The Wikip page on tests of normaility includes tests and authorities that I'm not familiar with, but S-W is still rated high.
Agreed that no real data are ever exactly normally distributed, or at least that an exact normal distribution would warrant a very hard look. I think the real criterion is "close enough to normal that we can use a normal approximation without throwing the p-value off by very much."
Regarding Shapiro-Wilk, when I was googling before posting it was different. Instead of order statistics like a normal probability plot, it used coefficients generated from "means, variances, and covariances" of the order statistics according to NIST. But given Rich's remark about power, I guess I should get hold of S-W's paper and look into their method in more detail.
-- Stan Brown, Oak Road Systems, Tompkins County, New York, USA
http://OakRoadSystems.com Shikata ga nai...

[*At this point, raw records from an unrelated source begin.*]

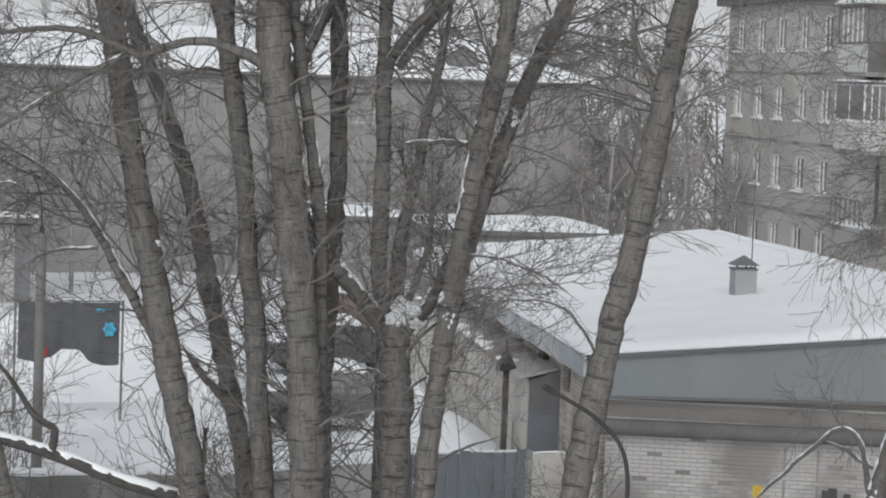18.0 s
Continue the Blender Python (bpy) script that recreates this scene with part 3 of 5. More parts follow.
# ------------------------------------------------------------------ the long low building at the back of the yard
def long_building():
    x0, x1, y0, eave, ridge, depth = -9.7, 26.6, 106.0, 8.40, 10.3, 13.0
    m = basis((x0, y0, 0.0), (1, 0))
    root = thing("long_building", (x0, y0, 0.0), "long grey three-storey building with a snowy hipped roof behind trees", "building")
    length = x1 - x0
    cols = [3.37 + 2.95 * k for k in range(11)]
    rows = [0.85, 3.62, 6.4]
    w, h = 1.2, 1.3
    wall = Geo()
    pierced_wall(wall, m, length, eave - 0.1, 0.5, [(c - w / 2, c + w / 2, z, z + h) for c in cols for z in rows], -0.3)
    wall.box((0, 0.5, -0.3), (0.5, depth, eave - 0.1), m)
    wall.box((length - 0.5, 0.5, -0.3), (length, depth, eave - 0.1), m)
    part("wall", wall, PLASTER_FAR, root)
    # added dark sheet: the dimness of the rooms as a painted surface
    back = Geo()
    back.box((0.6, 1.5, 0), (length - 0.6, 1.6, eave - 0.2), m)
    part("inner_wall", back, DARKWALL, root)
    for i, c in enumerate(cols):
        for j, z in enumerate(rows):
            # frames near the wall's tone and pale panes: haze painted as low contrast
            window_unit(root, m, c - w / 2, z, w, h, sashes=2, frame_mat=CONCRETE if (i * 3 + j) % 5 == 1 else PLASTER_FAR, sill=(i, j) == (3, 1), pane_mat=HAZEGLASS)
    cor = Geo()
    cor.box((-0.5, -0.5, eave - 0.1), (length + 0.5, depth + 0.5, eave), m)
    part("cornice", cor, ROOFMETAL, root)
    r = Geo()
    o = 0.5
    lo = [(-o, -o, eave + 0.004), (length + o, -o, eave + 0.004), (length + o, depth + o, eave + 0.004), (-o, depth + o, eave + 0.004)]
    tp = [(4.0, depth * 0.5, ridge), (length - 4.0, depth * 0.5, ridge)]
    up = [(x, y, z + 0.14) for x, y, z in lo]
    v = [m @ Vector(p) for p in lo + up + tp]
    r.add(v, [(0, 1, 5, 4), (1, 2, 6, 5), (2, 3, 7, 6), (3, 0, 4, 7), (4, 5, 9, 8), (6, 7, 8, 9), (5, 6, 9, 9), (7, 4, 8, 8), (3, 2, 1, 0)])
    part("roof", r, SNOW, root, "hipped roof under snow")
    # dormers and chimneys
    for x in (4.9, 11.2, 18.0, 31.4):
        d = Geo()
        z = eave + 0.55
        y = 1.1
        v = [m @ Vector(p) for p in [(x - 0.62, y, z - 0.2), (x + 0.62, y, z - 0.2), (x + 0.62, y, z + 0.45), (x, y, z + 0.85), (x - 0.62, y, z + 0.45),
                                     (x - 0.62, y + 3, z), (x + 0.62, y + 3, z), (x + 0.62, y + 3, z + 0.45), (x, y + 3, z + 0.85), (x - 0.62, y + 3, z + 0.45)]]
        d.add(v, [(0, 1, 2, 4), (4, 2, 3, 3), (1, 6, 7, 2), (5, 0, 4, 9), (6, 5, 9, 7), (7, 9, 8, 8)])
        dm = part("dormer", d, DARKWALL, root, "dark dormer front")
        t = Geo()
        v = [m @ Vector(p) for p in [(x - 0.75, y - 0.1, z + 0.42), (x, y - 0.1, z + 0.92), (x + 0.75, y - 0.1, z + 0.42), (x - 0.75, y + 3, z + 0.42), (x, y + 3, z + 0.92), (x + 0.75, y + 3, z + 0.42),
                                     (x - 0.75, y - 0.1, z + 0.5), (x, y - 0.1, z + 1.02), (x + 0.75, y - 0.1, z + 0.5), (x - 0.75, y + 3, z + 0.5), (x, y + 3, z + 1.02), (x + 0.75, y + 3, z + 0.5)]]
        t.add(v, [(6, 7, 10, 9), (7, 8, 11, 10), (0, 1, 7, 6), (1, 2, 8, 7), (0, 3, 4, 1), (1, 4, 5, 2)])
        part("dormer_roof", t, SNOW, dm)
    for x, y, hh in ((3.1, 3.4, 1.6), (6.9, 4.4, 1.3), (24.0, 5.0, 1.2)):
        c = Geo()
        c.box((x, y, eave + 0.6), (x + 0.45, y + 0.5, eave + 0.9 + hh), m)
        c.box((x - 0.05, y - 0.05, eave + 0.9 + hh), (x + 0.5, y + 0.55, eave + 1.0 + hh), m)
        part("chimney", c, CONCRETE, root)
    return root


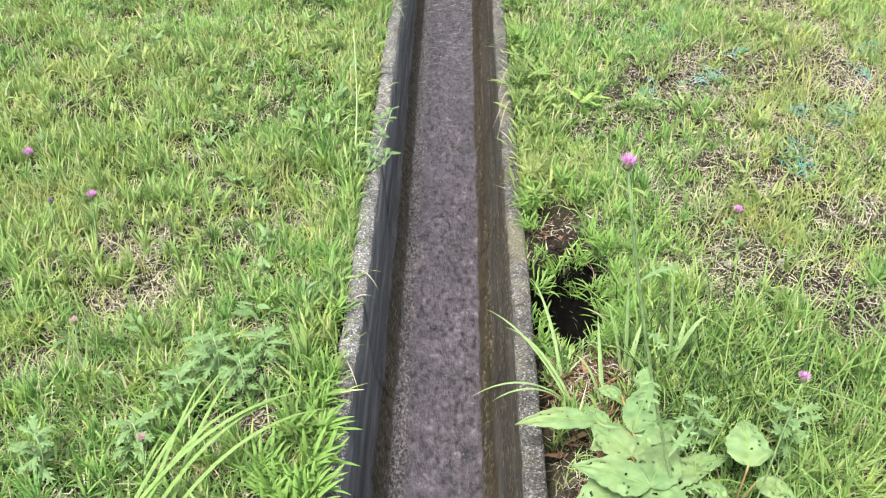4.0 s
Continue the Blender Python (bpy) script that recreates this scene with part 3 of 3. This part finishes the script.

> Agreed that no real data are ever exactly normally distributed, or at
> least that an exact normal distribution would warrant a very hard
> look. I think the real criterion is "close enough to normal that we
> can use a normal approximation without throwing the p-value off by
> very much."
--- snip ---
And of course, in linear models (including t-tests, ANOVA, etc), it is the *errors* that are assumed to be normal, not the dependent variable.